Trump's campaign and top surrogates have insisted over the last month that the real estate mogul had backed off his December proposal to bar all foreign Muslims from the US.

Trump announced in June that as president he would "suspend immigration from areas of the world when there is a proven history of terrorism against the United States, Europe, or our allies."

But questions remained as to whether that proposal was an expansion of his proposed ban on Muslims, or a rollback.

His campaign insisted in the weeks following that declaration that Trump was pivoting away from the blanket ban he called for in December.

His spokeswoman Hope Hicks first told CNN late last month that Trump supported banning Muslims from terror states, not all Muslims, as he had said in December.

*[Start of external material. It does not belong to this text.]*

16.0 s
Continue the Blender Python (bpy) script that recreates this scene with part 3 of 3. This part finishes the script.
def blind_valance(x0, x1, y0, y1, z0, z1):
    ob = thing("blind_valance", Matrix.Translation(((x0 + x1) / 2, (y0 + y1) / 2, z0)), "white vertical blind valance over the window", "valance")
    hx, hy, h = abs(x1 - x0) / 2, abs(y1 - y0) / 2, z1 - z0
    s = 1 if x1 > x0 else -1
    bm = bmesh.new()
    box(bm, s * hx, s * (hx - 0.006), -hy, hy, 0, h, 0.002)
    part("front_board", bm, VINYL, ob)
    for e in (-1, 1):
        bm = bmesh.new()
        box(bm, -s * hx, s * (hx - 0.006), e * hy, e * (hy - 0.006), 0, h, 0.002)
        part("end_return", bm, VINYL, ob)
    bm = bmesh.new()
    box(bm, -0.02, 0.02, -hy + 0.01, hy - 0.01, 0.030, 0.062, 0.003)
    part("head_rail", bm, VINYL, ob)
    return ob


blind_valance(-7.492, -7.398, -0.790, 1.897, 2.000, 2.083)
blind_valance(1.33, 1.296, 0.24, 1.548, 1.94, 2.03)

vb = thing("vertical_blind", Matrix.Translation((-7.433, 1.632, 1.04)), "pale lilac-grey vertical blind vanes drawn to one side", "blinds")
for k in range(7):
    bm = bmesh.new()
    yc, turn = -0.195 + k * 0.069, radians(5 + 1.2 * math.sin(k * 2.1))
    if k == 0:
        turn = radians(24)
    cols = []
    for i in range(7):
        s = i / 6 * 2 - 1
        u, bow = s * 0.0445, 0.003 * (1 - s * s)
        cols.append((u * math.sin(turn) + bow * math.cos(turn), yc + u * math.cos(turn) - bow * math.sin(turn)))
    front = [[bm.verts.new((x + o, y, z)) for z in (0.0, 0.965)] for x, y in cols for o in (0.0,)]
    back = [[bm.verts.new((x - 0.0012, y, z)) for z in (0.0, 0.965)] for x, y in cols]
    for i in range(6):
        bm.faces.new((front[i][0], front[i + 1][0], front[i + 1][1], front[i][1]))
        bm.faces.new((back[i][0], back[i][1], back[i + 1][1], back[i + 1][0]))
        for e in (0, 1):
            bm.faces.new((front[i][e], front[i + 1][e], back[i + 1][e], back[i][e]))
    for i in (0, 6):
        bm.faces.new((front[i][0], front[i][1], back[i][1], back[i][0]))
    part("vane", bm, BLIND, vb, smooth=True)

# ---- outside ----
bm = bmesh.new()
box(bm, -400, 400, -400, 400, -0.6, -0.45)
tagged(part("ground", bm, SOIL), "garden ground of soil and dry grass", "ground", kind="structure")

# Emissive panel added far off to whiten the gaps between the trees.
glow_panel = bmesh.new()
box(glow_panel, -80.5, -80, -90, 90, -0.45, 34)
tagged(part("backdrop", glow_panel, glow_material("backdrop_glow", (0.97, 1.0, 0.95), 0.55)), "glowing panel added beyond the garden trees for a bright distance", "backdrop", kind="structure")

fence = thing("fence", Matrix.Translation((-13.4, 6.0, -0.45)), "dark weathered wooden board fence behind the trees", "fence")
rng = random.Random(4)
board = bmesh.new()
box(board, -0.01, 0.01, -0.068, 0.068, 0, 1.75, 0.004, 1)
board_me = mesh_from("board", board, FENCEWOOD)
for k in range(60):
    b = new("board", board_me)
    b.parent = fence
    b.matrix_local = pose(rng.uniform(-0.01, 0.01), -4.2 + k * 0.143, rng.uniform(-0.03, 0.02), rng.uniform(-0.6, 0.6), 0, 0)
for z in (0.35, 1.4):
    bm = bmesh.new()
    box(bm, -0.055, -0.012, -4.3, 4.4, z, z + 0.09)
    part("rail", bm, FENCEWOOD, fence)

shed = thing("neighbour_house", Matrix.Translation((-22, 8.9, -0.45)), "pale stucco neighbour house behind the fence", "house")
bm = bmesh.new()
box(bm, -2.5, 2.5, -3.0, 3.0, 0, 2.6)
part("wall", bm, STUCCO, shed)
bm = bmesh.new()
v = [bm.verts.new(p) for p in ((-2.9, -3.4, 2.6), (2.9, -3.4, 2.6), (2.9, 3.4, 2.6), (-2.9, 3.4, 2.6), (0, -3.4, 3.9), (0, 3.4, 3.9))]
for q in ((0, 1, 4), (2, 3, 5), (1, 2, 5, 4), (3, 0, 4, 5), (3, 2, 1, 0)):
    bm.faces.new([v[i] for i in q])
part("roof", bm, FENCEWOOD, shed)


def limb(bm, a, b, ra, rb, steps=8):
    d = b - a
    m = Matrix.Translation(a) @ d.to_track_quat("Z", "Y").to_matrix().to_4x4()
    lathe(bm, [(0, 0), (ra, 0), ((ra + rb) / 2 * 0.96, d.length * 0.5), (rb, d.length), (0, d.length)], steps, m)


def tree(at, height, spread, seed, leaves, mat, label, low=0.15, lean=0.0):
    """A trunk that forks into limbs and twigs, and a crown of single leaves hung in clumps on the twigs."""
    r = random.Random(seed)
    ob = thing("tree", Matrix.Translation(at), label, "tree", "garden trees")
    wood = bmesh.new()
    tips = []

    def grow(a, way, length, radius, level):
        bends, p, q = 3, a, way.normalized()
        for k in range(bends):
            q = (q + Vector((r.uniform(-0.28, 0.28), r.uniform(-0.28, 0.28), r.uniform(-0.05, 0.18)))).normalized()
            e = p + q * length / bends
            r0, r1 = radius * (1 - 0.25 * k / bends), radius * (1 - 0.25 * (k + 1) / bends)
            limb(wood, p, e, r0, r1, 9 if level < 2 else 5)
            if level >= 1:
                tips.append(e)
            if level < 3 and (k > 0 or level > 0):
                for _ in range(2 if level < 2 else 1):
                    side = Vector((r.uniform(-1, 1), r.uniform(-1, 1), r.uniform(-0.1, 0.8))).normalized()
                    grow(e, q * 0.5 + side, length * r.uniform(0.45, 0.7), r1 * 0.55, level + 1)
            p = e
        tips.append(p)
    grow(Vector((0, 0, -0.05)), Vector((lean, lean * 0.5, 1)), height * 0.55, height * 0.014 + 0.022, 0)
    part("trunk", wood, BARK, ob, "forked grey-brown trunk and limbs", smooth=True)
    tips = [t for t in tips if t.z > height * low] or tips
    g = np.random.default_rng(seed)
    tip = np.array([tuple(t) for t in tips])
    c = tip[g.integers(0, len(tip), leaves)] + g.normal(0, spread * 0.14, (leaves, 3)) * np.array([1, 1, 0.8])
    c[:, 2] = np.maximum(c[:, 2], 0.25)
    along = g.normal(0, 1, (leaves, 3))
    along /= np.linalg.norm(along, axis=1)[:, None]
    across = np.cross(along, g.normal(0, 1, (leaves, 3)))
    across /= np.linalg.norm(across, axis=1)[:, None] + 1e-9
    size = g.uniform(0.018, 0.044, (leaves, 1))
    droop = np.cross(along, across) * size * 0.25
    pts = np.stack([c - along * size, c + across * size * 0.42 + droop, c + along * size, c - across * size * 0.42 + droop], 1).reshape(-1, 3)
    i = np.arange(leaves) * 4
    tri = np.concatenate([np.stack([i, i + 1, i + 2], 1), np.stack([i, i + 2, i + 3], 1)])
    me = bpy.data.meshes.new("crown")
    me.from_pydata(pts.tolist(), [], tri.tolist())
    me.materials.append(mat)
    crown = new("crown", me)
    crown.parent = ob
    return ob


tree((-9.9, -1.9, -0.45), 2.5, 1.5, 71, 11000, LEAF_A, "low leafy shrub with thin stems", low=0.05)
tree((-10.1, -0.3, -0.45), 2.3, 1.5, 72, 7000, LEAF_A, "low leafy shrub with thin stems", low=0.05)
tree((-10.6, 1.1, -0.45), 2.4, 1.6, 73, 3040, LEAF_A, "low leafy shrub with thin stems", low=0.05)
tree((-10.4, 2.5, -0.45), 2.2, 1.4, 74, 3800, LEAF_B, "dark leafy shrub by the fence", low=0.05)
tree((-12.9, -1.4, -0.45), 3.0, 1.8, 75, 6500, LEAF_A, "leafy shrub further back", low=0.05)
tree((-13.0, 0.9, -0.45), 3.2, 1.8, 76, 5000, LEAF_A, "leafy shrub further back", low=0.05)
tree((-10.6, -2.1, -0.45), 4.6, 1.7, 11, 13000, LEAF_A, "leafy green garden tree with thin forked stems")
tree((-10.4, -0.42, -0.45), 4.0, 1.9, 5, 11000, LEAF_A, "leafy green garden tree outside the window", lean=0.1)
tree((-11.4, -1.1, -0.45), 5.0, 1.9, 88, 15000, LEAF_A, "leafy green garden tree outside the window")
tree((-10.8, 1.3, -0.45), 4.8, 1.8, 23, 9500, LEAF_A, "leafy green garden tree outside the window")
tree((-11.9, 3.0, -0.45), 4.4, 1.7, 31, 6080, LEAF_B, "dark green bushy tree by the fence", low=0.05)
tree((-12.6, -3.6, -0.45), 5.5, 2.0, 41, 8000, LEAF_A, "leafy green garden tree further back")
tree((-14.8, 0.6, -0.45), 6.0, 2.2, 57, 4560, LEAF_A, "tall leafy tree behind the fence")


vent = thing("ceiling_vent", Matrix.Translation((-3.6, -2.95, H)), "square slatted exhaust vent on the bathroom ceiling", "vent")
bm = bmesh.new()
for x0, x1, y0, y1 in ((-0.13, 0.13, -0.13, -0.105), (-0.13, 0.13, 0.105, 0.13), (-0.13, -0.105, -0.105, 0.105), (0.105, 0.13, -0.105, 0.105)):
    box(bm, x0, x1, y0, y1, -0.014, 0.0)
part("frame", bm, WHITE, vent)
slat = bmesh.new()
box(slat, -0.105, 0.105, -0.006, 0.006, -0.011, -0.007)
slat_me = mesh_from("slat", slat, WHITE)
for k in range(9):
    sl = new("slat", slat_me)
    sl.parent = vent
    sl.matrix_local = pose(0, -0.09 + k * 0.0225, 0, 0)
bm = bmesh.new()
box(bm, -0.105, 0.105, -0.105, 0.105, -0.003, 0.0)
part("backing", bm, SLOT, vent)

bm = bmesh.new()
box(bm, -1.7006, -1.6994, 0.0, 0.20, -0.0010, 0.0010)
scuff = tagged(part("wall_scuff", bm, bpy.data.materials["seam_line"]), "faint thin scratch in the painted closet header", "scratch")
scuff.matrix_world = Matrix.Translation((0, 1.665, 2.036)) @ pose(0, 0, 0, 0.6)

Those comments came after Trump suggested he would allow a Scottish Muslim to enter the US under his latest proposal.

"It is about terrorism and not about religion. It is about Muslims from countries that support terrorism," Trump's finance chairman Steve Mnuchin told reporters the same day, during Trump's trip to Scotland.

Republican National Committee Chairman Reince Priebus insisted earlier this month that Trump "has pivoted" away from his blanket ban to a new policy of banning individuals from terror states.

"He has said he has changed, and he has put that position on the table and that is his position. It is not a religious test. It is a ban on immigration from countries that harbor or train terrorists," Priebus said on CNN earlier this month.

But Trump has not once publicly disavowed his original policy proposal to ban all foreign Muslims from the US.

Trump last week in a joint interview with his vice presidential nominee, Indiana Gov. Mike Pence, said in response to a question about barring Muslims that he would call his ban one on "territories and terror states and terror nations."

Pence had rejected Trump's blanket ban on Muslims in December as "offensive and unconstitutional." But after getting the vice presidential nod Pence said he was "very supportive" of Trump's calls to suspend immigration from terror states.